Saturday, 14 May 2011

Countdown to layoffs

Kennedy Space Center's shrinking Space Shuttle workforce is looming larger in the programme's final days.

Repairs like those Endeavour needed after its 29 April launch postponement pose a greater challenge with fewer workers available and managers careful not to overtax them.

And launch of the final Space Shuttle mission has slipped into July, mainly because remaining crews can't perform as many major operations simultaneously or without interruption.

Atlantis' move to the Vehicle Assembly Building (VAB) to be joined with an external tank and boosters, for example, has had to wait because teams are tied up with Endeavour's preparations for its 8:56 am (1356 BST) launch on Monday.

The picture below shows Atlantis in NASA’s Orbiter Processing Facility-1 as workers guide a transporter system into place for its move, or rollover, to the nearby VAB.

"We're being affected by our workforce reductions," said Mike Moses, NASA's Shuttle launch integration manager at a press briefing yesterday. "In the past, we would have had extra teams to be able to help with that."

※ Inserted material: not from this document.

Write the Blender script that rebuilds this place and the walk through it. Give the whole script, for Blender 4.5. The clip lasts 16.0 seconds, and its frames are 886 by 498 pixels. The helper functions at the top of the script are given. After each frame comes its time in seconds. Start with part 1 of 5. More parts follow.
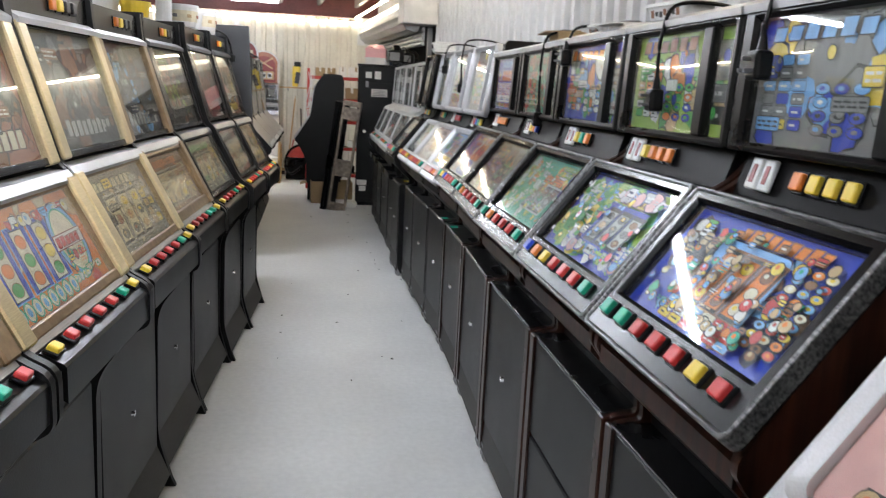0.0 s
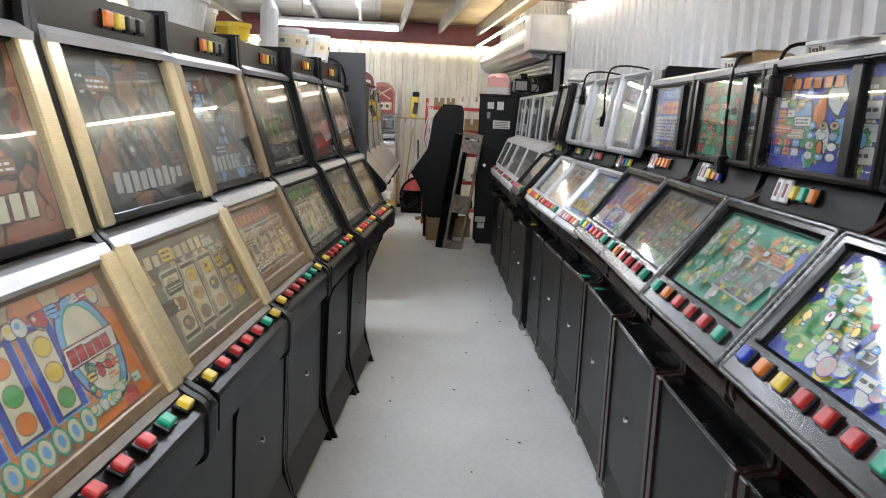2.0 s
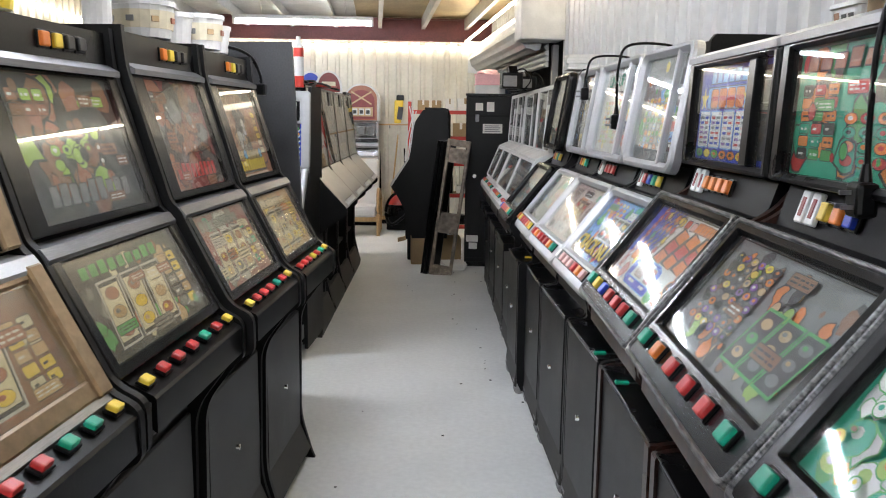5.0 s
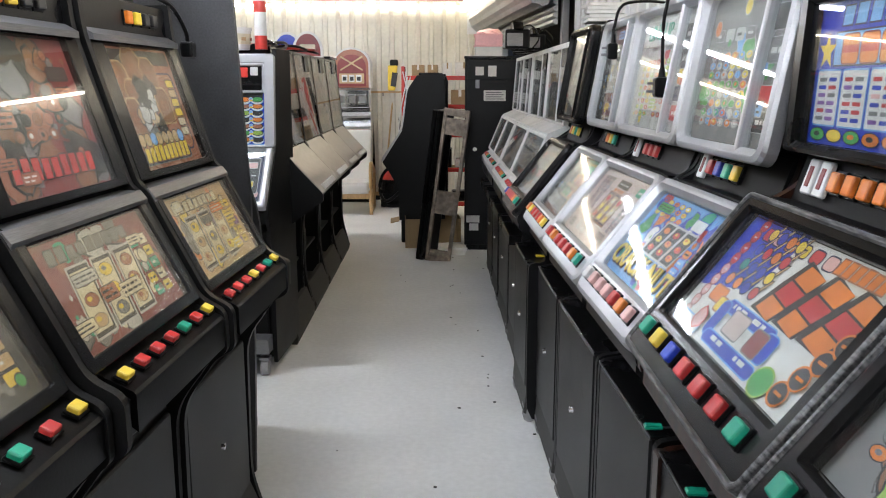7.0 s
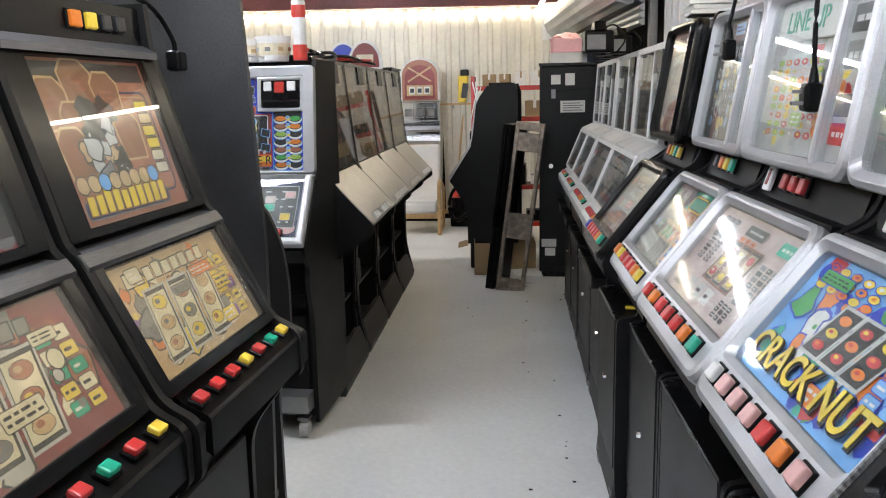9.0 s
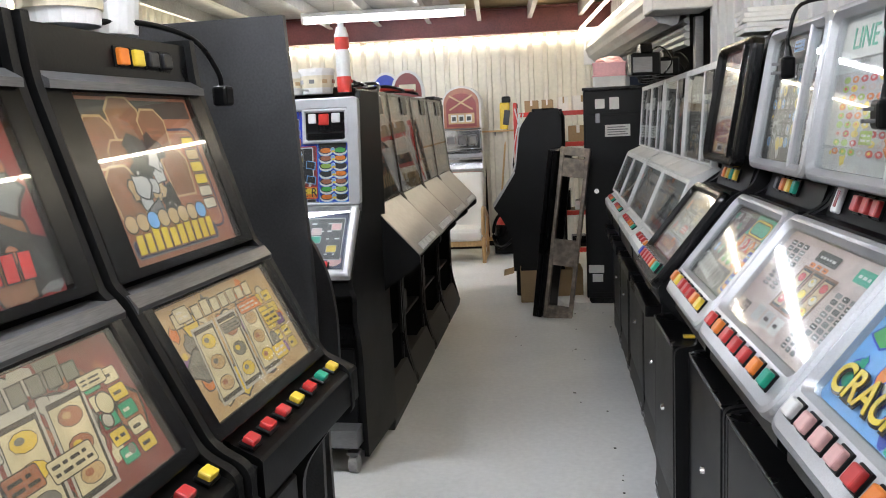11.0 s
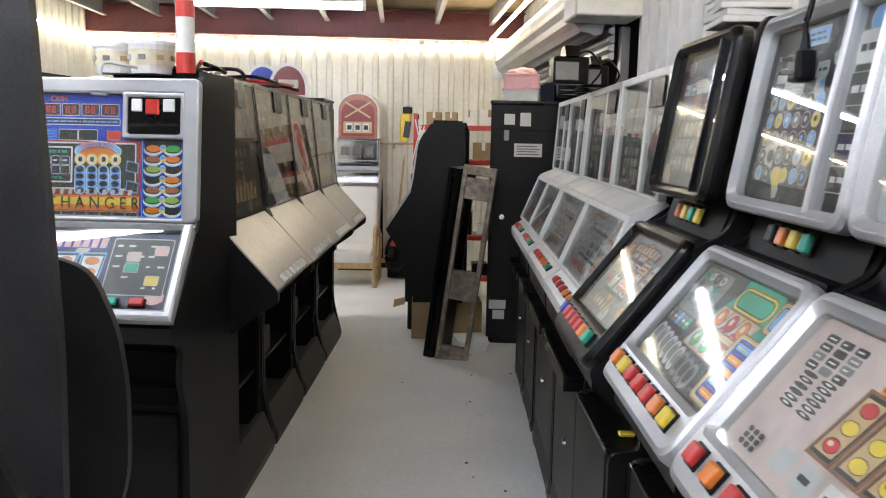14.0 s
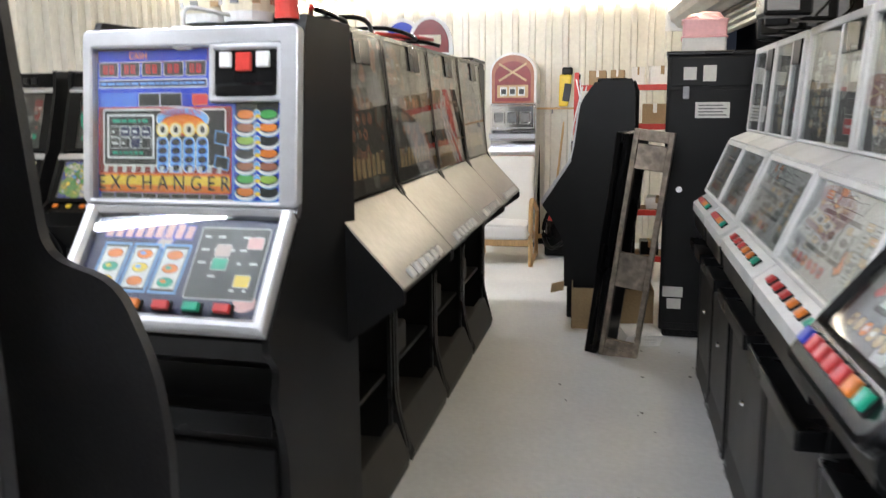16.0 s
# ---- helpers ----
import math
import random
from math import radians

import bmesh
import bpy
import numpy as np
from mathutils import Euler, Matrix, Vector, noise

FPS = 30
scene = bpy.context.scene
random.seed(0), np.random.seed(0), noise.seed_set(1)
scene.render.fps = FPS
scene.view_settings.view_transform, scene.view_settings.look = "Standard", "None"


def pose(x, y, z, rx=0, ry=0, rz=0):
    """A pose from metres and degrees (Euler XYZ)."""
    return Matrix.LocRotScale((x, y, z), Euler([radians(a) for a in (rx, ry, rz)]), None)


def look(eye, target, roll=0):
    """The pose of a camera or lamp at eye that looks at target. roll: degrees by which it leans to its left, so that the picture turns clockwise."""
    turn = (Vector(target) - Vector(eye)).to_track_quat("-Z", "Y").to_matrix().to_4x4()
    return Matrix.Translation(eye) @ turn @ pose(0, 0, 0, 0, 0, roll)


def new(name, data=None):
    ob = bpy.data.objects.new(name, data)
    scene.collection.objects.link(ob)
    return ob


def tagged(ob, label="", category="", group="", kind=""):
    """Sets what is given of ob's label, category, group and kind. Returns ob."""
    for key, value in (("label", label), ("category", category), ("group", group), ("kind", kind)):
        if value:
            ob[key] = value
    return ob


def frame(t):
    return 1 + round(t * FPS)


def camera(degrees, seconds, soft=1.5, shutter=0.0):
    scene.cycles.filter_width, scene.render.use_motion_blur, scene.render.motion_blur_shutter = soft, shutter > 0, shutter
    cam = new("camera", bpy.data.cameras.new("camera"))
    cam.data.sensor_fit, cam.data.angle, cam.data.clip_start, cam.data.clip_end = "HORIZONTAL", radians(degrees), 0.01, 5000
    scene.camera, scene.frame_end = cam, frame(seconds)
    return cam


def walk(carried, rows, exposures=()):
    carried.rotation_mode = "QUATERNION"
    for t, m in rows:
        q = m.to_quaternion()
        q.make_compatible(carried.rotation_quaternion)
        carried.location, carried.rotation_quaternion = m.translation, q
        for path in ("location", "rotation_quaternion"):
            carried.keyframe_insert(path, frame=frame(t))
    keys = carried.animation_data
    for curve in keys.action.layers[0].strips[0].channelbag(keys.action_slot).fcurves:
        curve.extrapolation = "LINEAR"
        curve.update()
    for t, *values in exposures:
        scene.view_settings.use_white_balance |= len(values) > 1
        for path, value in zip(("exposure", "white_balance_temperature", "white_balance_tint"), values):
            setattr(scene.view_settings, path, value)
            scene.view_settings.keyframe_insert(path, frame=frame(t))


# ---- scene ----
cam = camera(56.4, 16.0, soft=1.05, shutter=0.25)
PATH = [
    (0, (0.185, 1.156, 1.473), (0.381, 3.11, 1.097), 2.8),
    (0.5, (0.264, 1.342, 1.436), (0.299, 3.322, 1.156), 6.6),
    (1, (0.307, 1.561, 1.438), (0.255, 3.539, 1.144), 6.1),
    (1.5, (0.151, 1.716, 1.497), (0.081, 3.691, 1.187), 4.0),
    (2, (0.113, 1.875, 1.493), (0.037, 3.848, 1.171), 2.8),
    (2.5, (0.226, 2.108, 1.526), (0.128, 4.089, 1.269), 2.2),
    (3, (0.27, 2.292, 1.532), (0.146, 4.272, 1.274), 1.7),
    (3.2, (0.248, 2.368, 1.532), (0.134, 4.348, 1.269), 1.5),
    (5.3, (0.271, 3.35, 1.5), (0.178, 5.321, 1.173), 0.6),
    (5.5, (0.228, 3.44, 1.506), (0.145, 5.41, 1.168), 0.7),
    (6, (0.168, 3.651, 1.499), (0.089, 5.618, 1.142), 0.3),
    (6.5, (0.251, 3.912, 1.504), (0.172, 5.875, 1.126), 0.5),
    (7, (0.279, 4.071, 1.504), (0.176, 6.029, 1.113), -0.0),
    (7.5, (0.186, 4.264, 1.529), (0.073, 6.219, 1.119), -0.9),
    (8, (0.144, 4.461, 1.507), (0.026, 6.414, 1.094), -0.8),
    (8.5, (0.246, 4.682, 1.506), (0.085, 6.641, 1.137), -0.2),
    (9, (0.284, 4.759, 1.515), (-0.006, 6.703, 1.149), -1.2),
    (9.5, (0.262, 4.758, 1.528), (-0.031, 6.708, 1.191), -1.4),
    (9.7, (0.256, 4.763, 1.523), (-0.054, 6.716, 1.225), -1.6),
    (11.8, (0.249, 4.949, 1.514), (-0.152, 6.886, 1.214), -2.9),
    (12, (0.195, 5.032, 1.511), (-0.085, 6.989, 1.205), -2.1),
    (12.5, (0.14, 5.18, 1.488), (0.065, 7.154, 1.174), -0.0),
    (13, (0.22, 5.391, 1.482), (0.15, 7.364, 1.163), 1.7),
    (13.5, (0.274, 5.522, 1.488), (0.129, 7.5, 1.227), 1.0),
    (14, (0.205, 5.666, 1.481), (0.055, 7.643, 1.214), 1.1),
    (14.5, (0.098, 5.802, 1.505), (-0.053, 7.777, 1.228), -0.1),
    (15, (0.127, 5.986, 1.467), (-0.022, 7.957, 1.167), -0.7),
    (15.5, (0.194, 6.194, 1.453), (-0.139, 8.137, 1.115), -0.9),
    (15.9, (0.179, 6.338, 1.436), (-0.336, 8.235, 1.067), 0.7),
    (16, (0.119, 6.355, 1.446), (-0.405, 8.255, 1.103), -0.5),
]
walk(cam, [(t, look(eye, target, roll)) for t, eye, target, roll in PATH],
     [(0.0, -0.02), (0.5, 0.04), (1.0, 0.0), (1.5, 0.0), (2.0, -0.08), (2.5, -0.16), (3.0, -0.12), (5.5, 0.04), (7.0, 0.02), (8.0, 0.04), (9.0, 0.04), (12.0, 0.02), (13.0, -0.02), (14.0, 0.06), (15.0, 0.1), (16.0, 0.4)])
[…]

Even as the second countdown began on Friday to Endeavour's last ever launch, planning for the biggest NASA workforce reduction yet marched forward.

Lead Shuttle contractor United Space Alliance this week sent 60-day notices of potential layoffs to some 1,900 local employees.

Most of the layoffs are expected to take effect on 22 July, though the exact timing depends on when Atlantis launches on the 135th and final mission of the three-decade Shuttle programme.

"It's coming, and everybody knows it's coming," said Moses. "The concept of, we're here until Atlantis flies is still what the team knows is the true milestone."

Kennedy's total contractor workforce, including non-Shuttle workers, now numbers 8,900 - down from about 13,000 two years ago.

Elsewhere across the US, the Shuttle programme has dropped from 14,000 contractors in late 2006 to about 5,500 now, a 60 percent decline.

NASA and its contractors have closely monitored the down-sizing to ensure critical skills were retained so that the remaining missions could be flown safely.